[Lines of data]
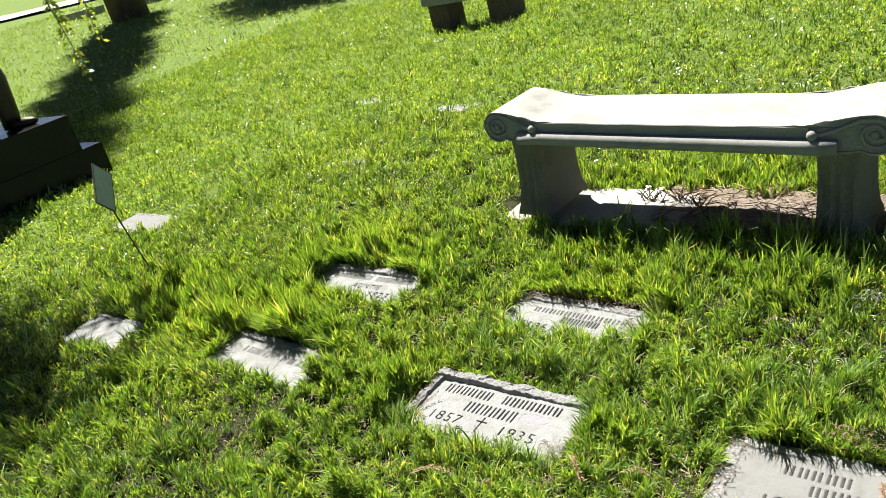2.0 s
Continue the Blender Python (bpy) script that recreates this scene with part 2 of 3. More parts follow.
def land(x, y):
    """Height of the soil: level round the nearest markers, a step up beside them, rising gently far off."""
    x, y = np.asarray(x, float), np.asarray(y, float)
    s, t = np.maximum(0, -x - 2.5), np.maximum(0, y - 2.5)
    z = 0.055 * s * s / (s + 3) + 0.02 * t * t / (t + 3) - 0.012
    z = z + 0.072 * smooth(0.40, 0.95, -x) * (1 - smooth(2.8, 5.0, -x))
    far = smooth(2, 8, np.hypot(x, y))
    for x0, x1, y0, y1 in (*MARKERS.values(), FOOTING):
        z = z - 0.05 * smooth(0.0, 0.03, np.minimum(np.minimum(x - x0, x1 - x), np.minimum(y - y0, y1 - y)))
    return z + 0.010 * fbm(x, y, 2.1, 5, 3) + 0.007 * fbm(x, y, 8.0, 7, 2) + 0.035 * far * fbm(x, y, 0.45, 6, 3)


def spread(limit, fine, near):
    """Coordinates that lie close together near the middle and far apart towards the limit."""
    inner = np.arange(-near, near + fine / 2, fine)
    outer, step, at = [], fine, near
    while at < limit:
        step *= 1.22
        at += step
        outer.append(at)
    outer = np.array(outer)
    return np.concatenate([-outer[::-1], inner, outer])


gx, gy = spread(420, 0.05, 3.2) - 0.6, spread(420, 0.05, 2.6) + 0.5
GX, GY = np.meshgrid(gx, gy)
gz = land(GX, GY)
cols, rows = len(gx), len(gy)
first = (np.arange(rows - 1)[:, None] * cols + np.arange(cols - 1)).ravel()
ground = new("ground", mesh_from("ground", np.stack([GX, GY, gz], -1).reshape(-1, 3),
                                 np.stack([first, first + 1, first + cols + 1, first + cols], 1), [SOIL], smooth=True))
tagged(ground, "dark soil and thatch under a cemetery lawn", "ground", kind="structure")


# ---- grave markers ----
def glyphs(body, thin):
    """Triangles of a short text in the built-in font, scaled to a unit box; thin takes from the strokes."""
    cu = bpy.data.curves.new("digits", "FONT")
    cu.body = body
    cu.offset = -thin
    cu.space_character = 1.15
    ob = new("digits", cu)
    me = ob.evaluated_get(bpy.context.evaluated_depsgraph_get()).to_mesh()
    me.calc_loop_triangles()
    co = np.array([v.co[:2] for v in me.vertices])
    tri = np.array([t.vertices[:] for t in me.loop_triangles])
    ob.to_mesh_clear()
    bpy.data.objects.remove(ob)
    bpy.data.curves.remove(cu)
    co = (co - co.min(0)) / (co.max(0) - co.min(0))
    return co[tri]


def incise(mask, X, Y, item):
    """Adds one text, bar or cross to a mask over the grid X, Y."""
    kind, x0, x1, y0, y1 = item[:5]
    if kind == "bar":
        mask[(X > x0) & (X < x1) & (Y > y0) & (Y < y1)] = 1
    elif kind == "cross":
        cx, arm, thick = (x0 + x1) / 2, y1 - 0.3 * (y1 - y0), 0.0022
        mask[(abs(X - cx) < thick) & (Y > y0) & (Y < y1)] = 1
        mask[(abs(Y - arm) < thick) & (X > x0) & (X < x1)] = 1
    else:
        size = np.array([x1 - x0, y1 - y0])
        for tri in glyphs(kind, 0.020 if X[0, 1] - X[0, 0] < 0.0015 else 0.0) * size + (x0, y0):
            lo, hi = tri.min(0) - 0.002, tri.max(0) + 0.002
            c0, c1 = np.searchsorted(X[0], (lo[0], hi[0]))
            r0, r1 = np.searchsorted(Y[:, 0], (lo[1], hi[1]))
            px, py = X[r0:r1, c0:c1], Y[r0:r1, c0:c1]
            sides = [(b[0] - a[0]) * (py - a[1]) - (b[1] - a[1]) * (px - a[0]) for a, b in ((tri[0], tri[1]), (tri[1], tri[2]), (tri[2], tri[0]))]
            hit = ((sides[0] >= 0) & (sides[1] >= 0) & (sides[2] >= 0)) | ((sides[0] <= 0) & (sides[1] <= 0) & (sides[2] <= 0))
            mask[r0:r1, c0:c1][hit] = 1


def blurred(a, times=1):
    for _ in range(times):
        a = (a + np.roll(a, 1, 0) + np.roll(a, -1, 0)) / 3
        a = (a + np.roll(a, 1, 1) + np.roll(a, -1, 1)) / 3
    return a


def chipped(x, y, size, seed):
    """Broken stone: flat facets, each with a tilt and a height of its own, about -1 to 1."""
    r = np.random.default_rng(seed)
    x0, x1, y0, y1 = x.min() - size, x.max() + size, y.min() - size, y.max() + size
    many = int((x1 - x0) * (y1 - y0) / size ** 2)
    seeds = np.stack([r.uniform(x0, x1, many), r.uniform(y0, y1, many)], -1)
    lift, slope = r.uniform(-0.5, 0.5, many), r.normal(0, 0.45, (many, 2)) / size
    out, near = np.zeros_like(x), np.full(x.shape, 1e9)
    for (sx, sy), h, (gx_, gy_) in zip(seeds, lift, slope):
        d = (x - sx) ** 2 * 0.55 + (y - sy) ** 2
        mine = d < near
        near[mine] = d[mine]
        out[mine] = h + gx_ * (x[mine] - sx) + gy_ * (y[mine] - sy)
    return np.clip(out, -1.2, 1.2)


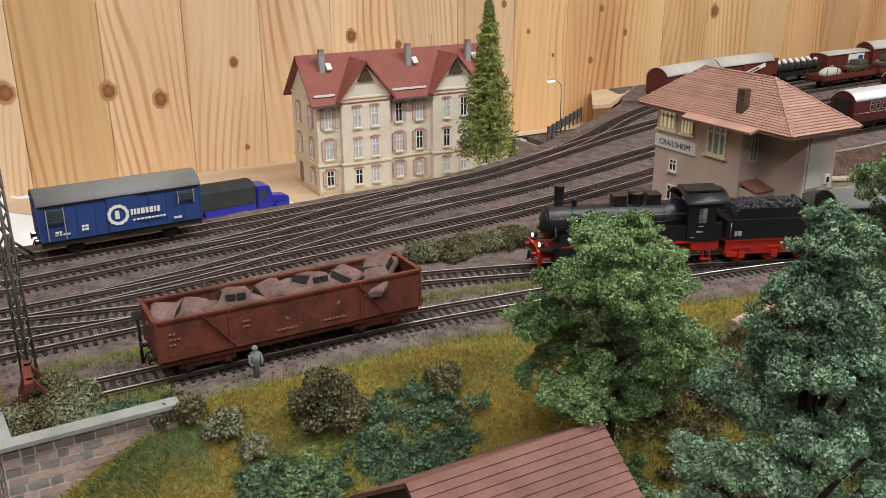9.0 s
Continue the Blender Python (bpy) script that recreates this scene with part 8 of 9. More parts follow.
motorcycle(on_road(0.320, 0.5335, 12), "black motorcycle riding down the street", MATTB)
bm = B()
tube(bm, [(0.002, 0, 0.0100), (0.000, 0, 0.0150), (-0.0015, 0, 0.0180)], [0.0022, 0.0027, 0.0012], 8)
lathe(bm, [(0.0006, 0.0172), (0.0018, 0.0186), (0.0018, 0.0200), (0.0006, 0.0212)], 10, (-0.0022, 0, 0))
for s in (-1, 1):
    tube(bm, [(-0.001, s * 0.0026, 0.0165), (-0.0040, s * 0.0034, 0.0135), (-0.0062, s * 0.0030, 0.0118)], 0.0009, 6)
    tube(bm, [(0.002, s * 0.0018, 0.0100), (-0.0025, s * 0.0028, 0.0082), (0.000, s * 0.0026, 0.0040)], 0.0011, 6)
solid("figurine", bm, YELLOW, "plain yellow rider figurine on the motorcycle", "figurine", on_road(0.320, 0.5335, 12))
trike = thing("motor_tricycle", "small motor tricycle with a green box and two lit headlights", "tricycle", Matrix.Translation((-0.4860, 0.5360, -0.1022)) @ Matrix.Rotation(radians(72), 4, "Z"))
for x, y in ((-0.0080, -0.0042), (-0.0080, 0.0042), (0.0100, 0.0)):
    bm = B()
    lathe(bm, [(0.0028, -0.0006), (0.0040, -0.0006), (0.0040, 0.0006), (0.0028, 0.0006)], 16)
    bmesh.ops.transform(bm, matrix=Matrix.Translation((x, y, 0.0040)) @ Matrix.Rotation(math.pi / 2, 4, "X"), verts=bm.verts)
    part("wheel", bm, RUBBER, trike)
bm = B(); box(bm, -0.0115, -0.0035, -0.0036, 0.0036, 0.0028, 0.0095)
part("box", bevelled(bm, 0.0005), MGREEN, trike, "dark green box")
bm = B(); tube(bm, [(-0.004, 0, 0.006), (0.004, 0, 0.0055), (0.0100, 0, 0.004)], 0.0008, 6)
tube(bm, [(0.004, 0, 0.0055), (0.003, 0, 0.0115), (0.003, -0.004, 0.0120)], 0.0006, 6)
part("frame", bm, MATTB, trike)
for y in (-0.0030, 0.0030):
    bm = B(); lathe(bm, [(0.0004, -0.0128), (0.0016, -0.0122), (0.0016, -0.0108), (0.0006, -0.0100)], 12, (0, y, 0.0108), "x")
    part("headlight", bm, CLAMP, trike, "lit headlight")
bm = B(); box(bm, 0.0040, 0.0090, -0.0016, 0.0016, 0.0080, 0.0092)
part("seat", bm, RUBBER, trike)

# ---- small things on the ground ----
pm = thing("point_motor", "brown point motor box with a yellow and black marker", "point motor", Matrix.Translation((0.2530, 0.3285, -0.0058)) @ Matrix.Rotation(BA, 4, "Z"))
bm = B(); box(bm, -0.013, 0.013, -0.007, 0.007, 0, 0.0032)
part("housing", bevelled(bm, 0.0005), TIMBER, pm)
bm = B(); box(bm, -0.001, 0.003, -0.002, 0.002, 0.0032, 0.0078)
mk = part("marker", bm, MATTB, pm)
bm = B(); box(bm, -0.0003, 0.0023, -0.0024, -0.0018, 0.0040, 0.0070)
part("marker_face", bm, YELLOW, mk)
bm = B(); box(bm, -0.012, -0.003, 0.008, 0.010, 0.0010, 0.0018)
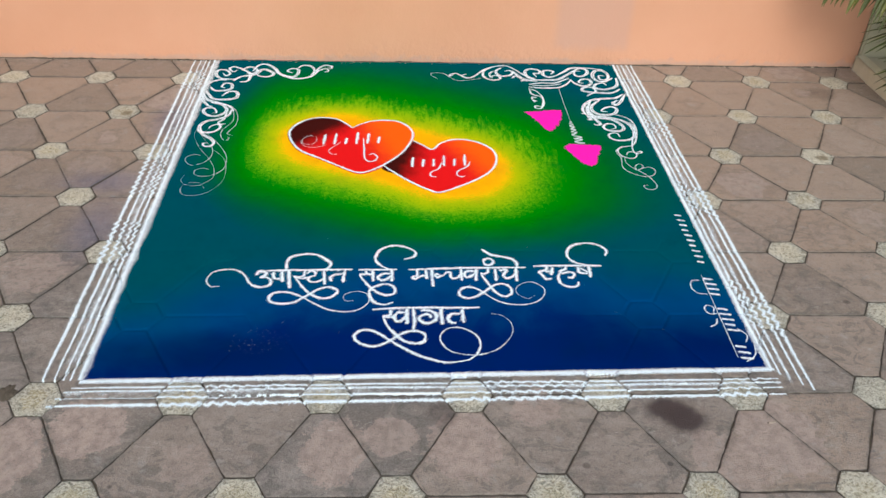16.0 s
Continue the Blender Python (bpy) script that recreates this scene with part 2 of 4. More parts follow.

== DIRECTIONS ==
From the line containing "3. More parts follow." down to the line containing "return np.concatenate([-outer[::-1], inner, outer])" in the material above, reproduce every line exactly, including the two end lines.

== REPLY TO THE EXERCISE ==
Continue the Blender Python (bpy) script that recreates this scene with part 2 of 3. More parts follow.
def land(x, y):
    """Height of the soil: level round the nearest markers, a step up beside them, rising gently far off."""
    x, y = np.asarray(x, float), np.asarray(y, float)
    s, t = np.maximum(0, -x - 2.5), np.maximum(0, y - 2.5)
    z = 0.055 * s * s / (s + 3) + 0.02 * t * t / (t + 3) - 0.012
    z = z + 0.072 * smooth(0.40, 0.95, -x) * (1 - smooth(2.8, 5.0, -x))
    far = smooth(2, 8, np.hypot(x, y))
    for x0, x1, y0, y1 in (*MARKERS.values(), FOOTING):
        z = z - 0.05 * smooth(0.0, 0.03, np.minimum(np.minimum(x - x0, x1 - x), np.minimum(y - y0, y1 - y)))
    return z + 0.010 * fbm(x, y, 2.1, 5, 3) + 0.007 * fbm(x, y, 8.0, 7, 2) + 0.035 * far * fbm(x, y, 0.45, 6, 3)


def spread(limit, fine, near):
    """Coordinates that lie close together near the middle and far apart towards the limit."""
    inner = np.arange(-near, near + fine / 2, fine)
    outer, step, at = [], fine, near
    while at < limit:
        step *= 1.22
        at += step
        outer.append(at)
    outer = np.array(outer)
    return np.concatenate([-outer[::-1], inner, outer])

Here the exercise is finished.